As the culture divides on economic lines, it seems plausible a situation could arise like the one in 2016's Hell or High Water. It has two sides who seem equally justified however inescapable their conflict is, one side fighting against a legal system designed to break them, the other fighting to protect the lives of citizens. It fits perfectly the tone of a western, especially one of the best from the late 50s and 60s, where you find yourself liking both sides. Hell or High Water makes some choices in creating supporting characters I disliked but mainly it’s a good film about people trying to live in a slightly dreamlike version of Texas.

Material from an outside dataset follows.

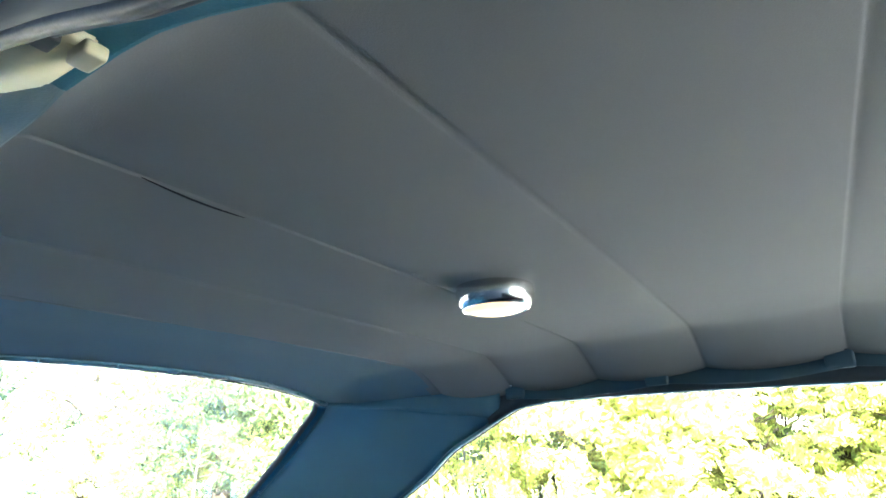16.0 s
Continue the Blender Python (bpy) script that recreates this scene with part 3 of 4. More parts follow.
# backrest body: a closed shell behind the pleats
shell = []
for x in np.r_[-0.655, -0.648, np.linspace(-0.63, 0.63, 21), 0.648, 0.655]:
    k = 1 - float(ease(abs(x), 0.63, 0.662)) * 0.5
    ring = [(BACK[i][0] + 0.006 + 0.03 * (1 - k), BACK[i][1]) for i in range(0, 44, 3)] + [(0.16, 0.93), (0.22, 0.965), (0.30, 0.965), (0.34, 0.93), (0.30, 0.60), (0.24, 0.432), (0.085, 0.425)]
    wide = [0.020 * math.sin(math.pi * min(1, i / 14.7)) * float(ease(abs(x), 0.40, 0.64)) for i in range(15)] + [0] * 7
    shell.append([(x + math.copysign(w, x), y, z) for (y, z), w in zip(ring, wide)] + [(x, ring[0][0], ring[0][1])])
backrest = sheet("backrest", shell, NAVY, seat, "upright pleated vinyl backrest")
edges = [-0.6475] + SEAMS + [0.652]
for xa, xb in zip(edges[:-1], edges[1:]):
    back_pleat(backrest, xa, xb)

# top roll of smooth navy vinyl
ROLL = smooth_line([(0.140, 0.9205), (0.150, 0.941), (0.172, 0.966), (0.208, 0.986), (0.252, 0.9955), (0.292, 0.9945), (0.322, 0.986), (0.334, 0.972), (0.334, 0.955)], 30)
rows = []
for x in np.r_[-0.660, -0.657, -0.650, -0.640, -0.625, np.linspace(-0.60, 0.60, 49), 0.625, 0.640, 0.650, 0.657, 0.660]:
    t = min(1.0, max(0.0, (abs(x) - 0.595) / 0.065))
    k = math.sqrt(max(0.0, 1 - t ** 2.2))
    low = 0.012 * float(ease(abs(x), 0.30, 0.62))
    swell = 0.0012 * math.sin(x * 9.0) + 0.0008 * math.sin(x * 23 + 1)
    row = []
    for j, (y, z) in enumerate(ROLL):
        up = max(0.0, z - 0.915)
        yy = 0.235 + (y - 0.235) * (0.70 + 0.30 * k) + 0.014 * float(ease(abs(x), 0.585, 0.66))
        zz = 0.913 + up * (0.20 + 0.80 * k) - low * up / 0.08 + swell * min(1, up / 0.04)
        row.append((x, yy - 0.02 * x * max(0, (y - 0.25) / 0.08), zz))
    rows.append(row)
top_roll = sheet("top_roll", rows, NAVY, seat, "smooth navy vinyl top roll")
pip = [back_point(x, 43, 0.0032) for x in np.linspace(-0.646, 0.650, 60)]
tube("piping", pip, 0.0032, PIPING, seat, "dark navy piping", sides=7)
for sx in (-1, 1):
    for off, r in ((0.0, 0.0042), (0.010, 0.0042)):
        path = [Vector(back_point(sx * 0.655, k, -0.004)) + Vector((sx * (0.004 + off * 0.6), 0.008 + off * 1.6, 0)) for k in range(2, 44)]
        tube("side_piping", smooth_line(path[::3], 34), r, PIPING, seat, "dark piping down the backrest side", sides=7)

# stitching along every seam of the backrest
sv, sf = [], []


def add_stitch(a, b, nrm, r):
    a, b, nrm = Vector(a), Vector(b), Vector(nrm)
    d = (b - a).normalized()
    w = d.cross(nrm).normalized() * r
    o = len(sv)
    for p in (a, b):
        sv.extend([tuple(p - w), tuple(p + nrm * r), tuple(p + w)])
    sf.extend([[o, o + 1, o + 4, o + 3], [o + 1, o + 2, o + 5, o + 4], [o, o + 2, o + 1], [o + 3, o + 4, o + 5]])


for x in SEAMS:
    ln = np.array([back_point(x, k, 0.0008) for k in range(2, 43)])
    ln = smooth_line(ln[::4], 170)
    for k in range(0, 168, 2):
        add_stitch(ln[k], ln[k + 1], (0, -1, 0.2), 0.0013)
st = put("stitching", sv, sf, STITCH_DARK, backrest, "fine dark stitches in the seams", smooth=False)
st["kind"] = "stuff"

# cushion
CTOP = smooth_line([(0.078, 0.432), (0.050, 0.468), (0.018, 0.495), (-0.04, 0.518), (-0.11, 0.5290), (-0.18, 0.5305), (-0.232, 0.5275), (-0.2635, 0.5225)], 30)
CT = np.gradient(CTOP, axis=0)
CT /= np.linalg.norm(CT, axis=1, keepdims=True)
CN = np.stack([CT[:, 1], -CT[:, 0]], 1)
CFRONT = smooth_line([(-0.2615, 0.5215), (-0.284, 0.5185), (-0.313, 0.509), (-0.340, 0.489), (-0.356, 0.457), (-0.361, 0.415), (-0.358, 0.36), (-0.348, 0.30), (-0.328, 0.255), (-0.288, 0.235)], 30)


def end_fall(x):
    return 0.016 * float(ease(abs(x), 0.56, 0.665)) ** 1.5


shell = []
for x in np.r_[-0.668, -0.660, np.linspace(-0.64, 0.64, 21), 0.660, 0.668]:
    k = float(ease(abs(x), 0.635, 0.672))
    ring = [(y, z - 0.004 - end_fall(x) - 0.02 * k) for y, z in CTOP[::3]] + [(y + 0.03 * k + 0.004, z - end_fall(x)) for y, z in CFRONT[::3]] + [(0.0, 0.235), (0.10, 0.30), (0.085, 0.428)]
    shell.append([(x, y, z) for y, z in ring])
cushion = sheet("seat_cushion", shell, NAVY, seat, "deep bench cushion", flip=True)


def cushion_point(x, k, lift):
    y, z = CTOP[k] + CN[k] * lift
    swell = 0.003 * math.sin(x * 7.3 + 0.6)
    return (x, y, z - end_fall(x) + swell * math.sin(math.pi * k / 29))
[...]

Chris Pine and Ben Foster play brothers who are robbing branches of the Texas Midlands Bank—only the Texas Midlands Bank. It turns out they have good reason to want vengeance against this particular bank but even before this is revealed people instinctively sympathise with them, like a waitress who accepts a wad of bills as a tip from Pine’s character. When a ranger, played by Jeff Bridges, wants to take the money as evidence, she becomes immediately angry, explaining this money can help make sure there’s still a roof over her child’s head.
The interaction reflects an instinctive distrust between the working class and symbols of institutional authority despite the fact that Bridges of course seems pretty down to earth. In the hands of most other actors, his character would have been one of the weakest parts of the film.
Like Clint Eastwood in Gran Torino, Bridges’ Marcus Hamilton is one of those old white men characters who casually says racist things all the time, in this case to his Native American partner Alberto (Gil Birmingham), and it’s supposed to be endearing and plausible. At least this time the target of his insults, Alberto, doesn’t seem to approve of them; still, for something that seems meant to be uncompromisingly realistic, it’s something I’ve never, ever seen in real life. And I’ve been to Texas and Tennessee. No matter how old a guy is, unless he has dementia, he reserves insults, racist or otherwise, for when he wants fight, not for a casual chat while on the job.
The film has the shadow of the Coen Brothers hanging over it with True Grit and No Country for Old Men apparently being influences and there’s an attempt to create colourful minor characters, something the Coens excel at. Director David Mackenzie and screenwriter Taylor Sheridan, though, don’t have the knack so we get things like an elderly waitress who goes on a rant to explain why she asks her customers what they don’t want. It’s like one of the episodes of Twin Peaks written and directed by people other then David Lynch—filled with conspicuous “look how odd” moments that thoroughly lack the authenticity of their inspiration.
But the film makes up for it by carefully building the relationship between Pine and Foster. The last act of the film is wonderful in its tension between two irreconcilable but sympathetic sides and the final dialogues of the film have the mythic quality of great westerns. The soundtrack by Nick Cave and Warren Ellis is also great. Somehow Nick Cave has become the go-to guy for scoring westerns.